In the shadows of Windsor Castle an idyllic gem is just waiting to be discovered. Introducing, The Boatman, first and foremost a proper pub, Windsor’s only one on the river in fact. As I approached from the opposite riverbank a Boatman feature becomes very apparent, the terrace, lighting up a dark corner of town both literally and metaphorically. Former residency must not be named for various reasons, most notably its dreary exterior; as for the inside, I never once entered. Ideal for summer drinks as you can imagine with a capacity of 100, however the terrace is beautifully lit as the nights draw in, grab a blanket provided and enjoy a post-work pint just like a group were doing on my arrival.
This picturesque retreat also sits directly next to Windsor & Eton Riverside railway station so expect to be surrounded by London commuters, making for a great atmosphere. When the dust settles you’ll find a number of locals choosing The Boatman as their pub of preference, I hear there are unlimited vacancies. What about when it’s baltic outside? Well, a roaring log fire should take care of that in their large yet cosy bar area where dogs are most welcome. There’s an immediate sense of continuity here, particularly between online visuals and certain aspects of the venue itself. General aesthetics like interior design, colour scheme, lighting and spatial appearance are identical with their website, a rare but pleasantly surprising find.
Speaking of the identical leads me nicely into food, which was by no means an afterthought. The management were quick to inform me prior to indulging that their food is a working progress. I’ll be the judge of that I thought. The majority of my culinary exploits, especially food reviews, involve a general tour of the venue whereby I wander around unchecked nodding while jotting notes. During this visit I not only received an enthusiastic guided tour but was invited into the kitchen to cook a dish alongside the head and sous chef. Observing from the pass while a party of 20 were being served, I was first struck by the cleanliness behind those flapping doors. Having worked in pubs I can confirm The Boatman will be getting a 5/5 rating from Mr. Clipboard. This is further reflected in the food. We cooked a simple sea bass fillet with wilted spinach, buttered new potatoes and what later became sought after, pesto dressing. Coincidently it was a dish favoured by a member of the management so I was joined, it really was superb.

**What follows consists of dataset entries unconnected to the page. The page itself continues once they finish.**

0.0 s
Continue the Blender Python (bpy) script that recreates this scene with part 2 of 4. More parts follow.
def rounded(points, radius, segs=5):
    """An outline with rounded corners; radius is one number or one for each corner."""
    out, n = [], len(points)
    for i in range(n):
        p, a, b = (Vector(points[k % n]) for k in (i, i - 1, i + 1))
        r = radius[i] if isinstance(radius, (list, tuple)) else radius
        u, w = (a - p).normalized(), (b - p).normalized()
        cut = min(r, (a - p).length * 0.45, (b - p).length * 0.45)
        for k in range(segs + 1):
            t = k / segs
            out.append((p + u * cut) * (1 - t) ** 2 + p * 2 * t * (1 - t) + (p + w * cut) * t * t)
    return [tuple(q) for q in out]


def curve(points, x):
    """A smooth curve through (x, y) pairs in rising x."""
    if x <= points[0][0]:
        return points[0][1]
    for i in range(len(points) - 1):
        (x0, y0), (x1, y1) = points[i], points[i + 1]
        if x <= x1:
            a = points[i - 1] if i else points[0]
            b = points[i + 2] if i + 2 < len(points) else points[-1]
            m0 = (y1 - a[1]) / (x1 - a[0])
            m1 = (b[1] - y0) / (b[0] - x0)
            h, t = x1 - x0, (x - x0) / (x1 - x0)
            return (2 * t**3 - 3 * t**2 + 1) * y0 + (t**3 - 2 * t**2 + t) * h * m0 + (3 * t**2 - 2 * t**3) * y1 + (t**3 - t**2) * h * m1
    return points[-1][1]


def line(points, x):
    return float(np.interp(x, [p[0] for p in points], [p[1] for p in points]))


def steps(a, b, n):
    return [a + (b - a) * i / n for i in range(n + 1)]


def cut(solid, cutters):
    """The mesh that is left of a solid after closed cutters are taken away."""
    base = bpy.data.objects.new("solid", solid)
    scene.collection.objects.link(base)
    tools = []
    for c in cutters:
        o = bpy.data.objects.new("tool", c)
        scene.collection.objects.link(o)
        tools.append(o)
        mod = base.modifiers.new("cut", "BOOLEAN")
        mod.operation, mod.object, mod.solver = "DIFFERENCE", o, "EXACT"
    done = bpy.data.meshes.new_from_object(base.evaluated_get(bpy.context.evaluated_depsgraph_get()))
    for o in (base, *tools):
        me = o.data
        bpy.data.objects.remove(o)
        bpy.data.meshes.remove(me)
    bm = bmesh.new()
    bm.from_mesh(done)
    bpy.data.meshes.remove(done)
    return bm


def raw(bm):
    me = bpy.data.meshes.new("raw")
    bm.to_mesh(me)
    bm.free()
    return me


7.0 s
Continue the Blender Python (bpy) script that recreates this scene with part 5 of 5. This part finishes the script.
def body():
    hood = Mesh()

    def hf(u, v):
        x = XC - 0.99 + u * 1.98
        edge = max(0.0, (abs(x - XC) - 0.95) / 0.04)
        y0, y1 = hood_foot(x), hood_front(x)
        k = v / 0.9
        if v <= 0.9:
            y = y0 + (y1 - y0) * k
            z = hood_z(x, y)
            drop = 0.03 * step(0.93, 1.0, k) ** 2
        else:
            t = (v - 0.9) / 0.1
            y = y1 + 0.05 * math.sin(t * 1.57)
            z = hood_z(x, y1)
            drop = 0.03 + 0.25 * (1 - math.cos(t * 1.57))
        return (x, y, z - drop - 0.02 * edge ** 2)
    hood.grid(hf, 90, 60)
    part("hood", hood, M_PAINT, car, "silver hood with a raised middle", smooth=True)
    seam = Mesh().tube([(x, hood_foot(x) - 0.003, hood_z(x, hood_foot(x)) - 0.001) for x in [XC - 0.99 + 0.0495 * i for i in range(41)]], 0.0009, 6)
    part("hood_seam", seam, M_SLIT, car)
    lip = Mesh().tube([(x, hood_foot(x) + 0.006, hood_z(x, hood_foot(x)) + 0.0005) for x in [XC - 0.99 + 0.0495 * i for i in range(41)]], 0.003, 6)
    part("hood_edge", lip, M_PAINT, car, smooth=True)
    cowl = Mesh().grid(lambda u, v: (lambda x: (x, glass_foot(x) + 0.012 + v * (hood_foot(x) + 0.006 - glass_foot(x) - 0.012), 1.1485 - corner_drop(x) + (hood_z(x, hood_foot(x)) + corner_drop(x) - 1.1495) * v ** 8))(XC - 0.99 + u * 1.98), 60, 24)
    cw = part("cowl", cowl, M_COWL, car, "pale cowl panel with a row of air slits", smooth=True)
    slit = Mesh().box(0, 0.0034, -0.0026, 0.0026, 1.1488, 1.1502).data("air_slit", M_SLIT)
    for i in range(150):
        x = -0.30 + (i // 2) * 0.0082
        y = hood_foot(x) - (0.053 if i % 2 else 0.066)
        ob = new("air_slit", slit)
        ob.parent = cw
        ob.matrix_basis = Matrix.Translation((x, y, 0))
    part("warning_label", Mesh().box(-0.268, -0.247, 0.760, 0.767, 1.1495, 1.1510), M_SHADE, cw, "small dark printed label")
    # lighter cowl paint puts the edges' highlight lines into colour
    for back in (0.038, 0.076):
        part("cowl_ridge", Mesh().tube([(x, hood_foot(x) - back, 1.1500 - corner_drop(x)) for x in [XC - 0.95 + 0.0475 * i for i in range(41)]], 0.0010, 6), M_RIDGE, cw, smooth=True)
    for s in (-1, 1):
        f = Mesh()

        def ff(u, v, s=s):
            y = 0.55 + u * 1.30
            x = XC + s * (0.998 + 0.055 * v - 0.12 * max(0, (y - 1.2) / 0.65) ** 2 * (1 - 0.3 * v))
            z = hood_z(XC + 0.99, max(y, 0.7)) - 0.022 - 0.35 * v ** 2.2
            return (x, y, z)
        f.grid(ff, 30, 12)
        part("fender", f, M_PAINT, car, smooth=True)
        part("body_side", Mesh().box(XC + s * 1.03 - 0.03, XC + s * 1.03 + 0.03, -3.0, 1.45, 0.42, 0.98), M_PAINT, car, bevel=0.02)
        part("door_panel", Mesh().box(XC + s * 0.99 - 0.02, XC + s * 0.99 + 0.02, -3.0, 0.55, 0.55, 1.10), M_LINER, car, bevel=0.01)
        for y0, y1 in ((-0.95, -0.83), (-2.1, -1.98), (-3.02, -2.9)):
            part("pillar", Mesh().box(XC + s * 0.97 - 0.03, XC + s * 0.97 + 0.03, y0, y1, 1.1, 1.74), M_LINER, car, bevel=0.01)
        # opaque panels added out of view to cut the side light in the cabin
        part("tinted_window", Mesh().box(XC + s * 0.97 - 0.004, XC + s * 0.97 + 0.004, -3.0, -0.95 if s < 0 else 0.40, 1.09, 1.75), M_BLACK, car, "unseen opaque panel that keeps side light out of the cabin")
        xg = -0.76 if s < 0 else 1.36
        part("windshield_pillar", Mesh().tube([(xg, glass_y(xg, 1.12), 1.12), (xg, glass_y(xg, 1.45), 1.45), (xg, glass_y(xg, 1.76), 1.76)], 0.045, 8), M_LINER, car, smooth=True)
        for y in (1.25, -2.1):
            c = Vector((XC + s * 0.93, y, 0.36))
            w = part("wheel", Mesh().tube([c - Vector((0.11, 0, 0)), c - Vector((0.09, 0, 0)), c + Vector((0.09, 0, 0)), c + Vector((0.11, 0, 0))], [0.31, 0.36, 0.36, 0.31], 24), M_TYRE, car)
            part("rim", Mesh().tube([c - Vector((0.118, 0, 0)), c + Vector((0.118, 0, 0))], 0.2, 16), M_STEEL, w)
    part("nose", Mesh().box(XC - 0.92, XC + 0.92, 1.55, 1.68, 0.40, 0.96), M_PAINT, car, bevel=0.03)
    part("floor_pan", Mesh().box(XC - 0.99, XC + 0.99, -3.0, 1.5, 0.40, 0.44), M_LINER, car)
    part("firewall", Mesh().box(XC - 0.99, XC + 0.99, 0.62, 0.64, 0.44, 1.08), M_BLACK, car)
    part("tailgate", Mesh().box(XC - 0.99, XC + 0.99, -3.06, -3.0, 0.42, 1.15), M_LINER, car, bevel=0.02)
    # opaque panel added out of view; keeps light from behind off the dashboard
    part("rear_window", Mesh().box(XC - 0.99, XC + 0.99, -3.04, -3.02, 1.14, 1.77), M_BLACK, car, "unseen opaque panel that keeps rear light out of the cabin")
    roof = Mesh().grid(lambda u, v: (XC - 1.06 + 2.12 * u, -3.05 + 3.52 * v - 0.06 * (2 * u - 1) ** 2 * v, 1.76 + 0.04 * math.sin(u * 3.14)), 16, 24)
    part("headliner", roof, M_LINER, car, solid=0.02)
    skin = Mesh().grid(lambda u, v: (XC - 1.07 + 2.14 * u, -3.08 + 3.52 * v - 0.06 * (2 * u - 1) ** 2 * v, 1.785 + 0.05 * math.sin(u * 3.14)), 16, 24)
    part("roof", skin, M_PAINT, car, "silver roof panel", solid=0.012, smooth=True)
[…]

My guest joined me just in time for table service, whereby I had challenged head chef Jetmir Dauti (remember the name) to whip up a béarnaise to accompany my steak main. To start, I was presented with grilled goats cheese salad. Being grilled on full flame created a crispy exterior to the goats, almost caramelised. ‘Salad’ worries me when it proceeds a main ingredient, too often an afterthought. Not this time as drizzled over carefully prepared onion, cucumber, tomato and salad leaves was pesto dressing, yes, the very one. Opposite, my companion, who was once a professional chef, devoured a rather large prawn cocktail (there be no moaning of diddy portions ‘ere). ‘A proper Marie Rose’ to quote and I concurred. Stand out features otherwise were two significant layers of prawns and impressively prepared lettuce chiffonade. If they swap the quantities there’d be no fault to find.
On to mains, which were essentially a globally known chorus of noises made when experiencing great food with little talking, always a good sign. Almost blue steak, buttery in texture, well seasoned with a top notch béarnaise, especially as the menu only offers peppercorn; curveball negotiated with flying colours. As good as my plate was it quickly became clear that the slow-cooked lamb shoulder edged it. Creamy mash, fresh green beans and a rich red wine jus brought everything together. I must mention just how consistently stunning the presentation was, stunning.

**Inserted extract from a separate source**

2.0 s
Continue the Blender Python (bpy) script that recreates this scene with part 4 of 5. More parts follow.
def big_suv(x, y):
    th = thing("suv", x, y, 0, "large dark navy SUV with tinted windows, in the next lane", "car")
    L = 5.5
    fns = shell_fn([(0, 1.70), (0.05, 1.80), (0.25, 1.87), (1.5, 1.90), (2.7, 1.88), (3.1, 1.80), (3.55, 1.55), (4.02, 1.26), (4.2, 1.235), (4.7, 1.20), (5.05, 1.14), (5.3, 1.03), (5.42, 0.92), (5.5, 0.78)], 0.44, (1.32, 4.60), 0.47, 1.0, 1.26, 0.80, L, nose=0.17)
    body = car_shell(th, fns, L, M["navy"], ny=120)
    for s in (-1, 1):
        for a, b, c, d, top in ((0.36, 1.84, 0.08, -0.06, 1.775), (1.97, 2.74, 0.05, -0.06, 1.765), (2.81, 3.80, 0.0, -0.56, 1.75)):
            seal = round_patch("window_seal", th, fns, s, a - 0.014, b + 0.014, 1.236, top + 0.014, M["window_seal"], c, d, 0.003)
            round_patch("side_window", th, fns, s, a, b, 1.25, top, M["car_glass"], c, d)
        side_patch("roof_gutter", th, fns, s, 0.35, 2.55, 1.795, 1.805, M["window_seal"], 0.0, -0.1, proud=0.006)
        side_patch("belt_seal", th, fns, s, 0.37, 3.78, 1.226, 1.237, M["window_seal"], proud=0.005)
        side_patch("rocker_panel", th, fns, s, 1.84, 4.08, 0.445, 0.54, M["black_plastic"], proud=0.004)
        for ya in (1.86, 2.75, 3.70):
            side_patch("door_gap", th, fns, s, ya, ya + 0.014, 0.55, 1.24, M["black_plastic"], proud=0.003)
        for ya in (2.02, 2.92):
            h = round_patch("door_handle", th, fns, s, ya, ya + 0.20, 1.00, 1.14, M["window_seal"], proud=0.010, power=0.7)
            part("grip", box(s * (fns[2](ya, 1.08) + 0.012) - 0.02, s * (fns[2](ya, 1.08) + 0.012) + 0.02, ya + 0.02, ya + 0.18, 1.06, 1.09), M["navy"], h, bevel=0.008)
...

Having indulged sufficiently my guest and I decided to share an Eton Mess, which just so happened to be The Boatman’s signature dessert; would never have guessed. Combined with compulsory elements of this popular sweet were fresh berries and a raspberry coulis. The fresh berries in particular provided a rich jammy element, not something to follow two generous courses however I will remember it for all the right reasons.
Value for money best describes our accompanying red wine, at £23 a bottle the organic Rioja turned out to be an incredible discovery. I’ll be back for that asap! Prior to eating I tasted a palatable local ale from Windsor & Eton Brewery, again competitively priced at £3.60 a pint, particularly in this town. A single espresso rounded off the evening nicely.
All basis covered then for The Boatman. It will be well worth following their progression into 2016 and beyond. We should see them plain sail to a reputation of simplistic beauty paired with an irresistible atmosphere if my visit was anything to go by.
I’ll be attempting to recreate Jetmir’s pesto dressing after he politely declined to share his recipe. I would have it patented.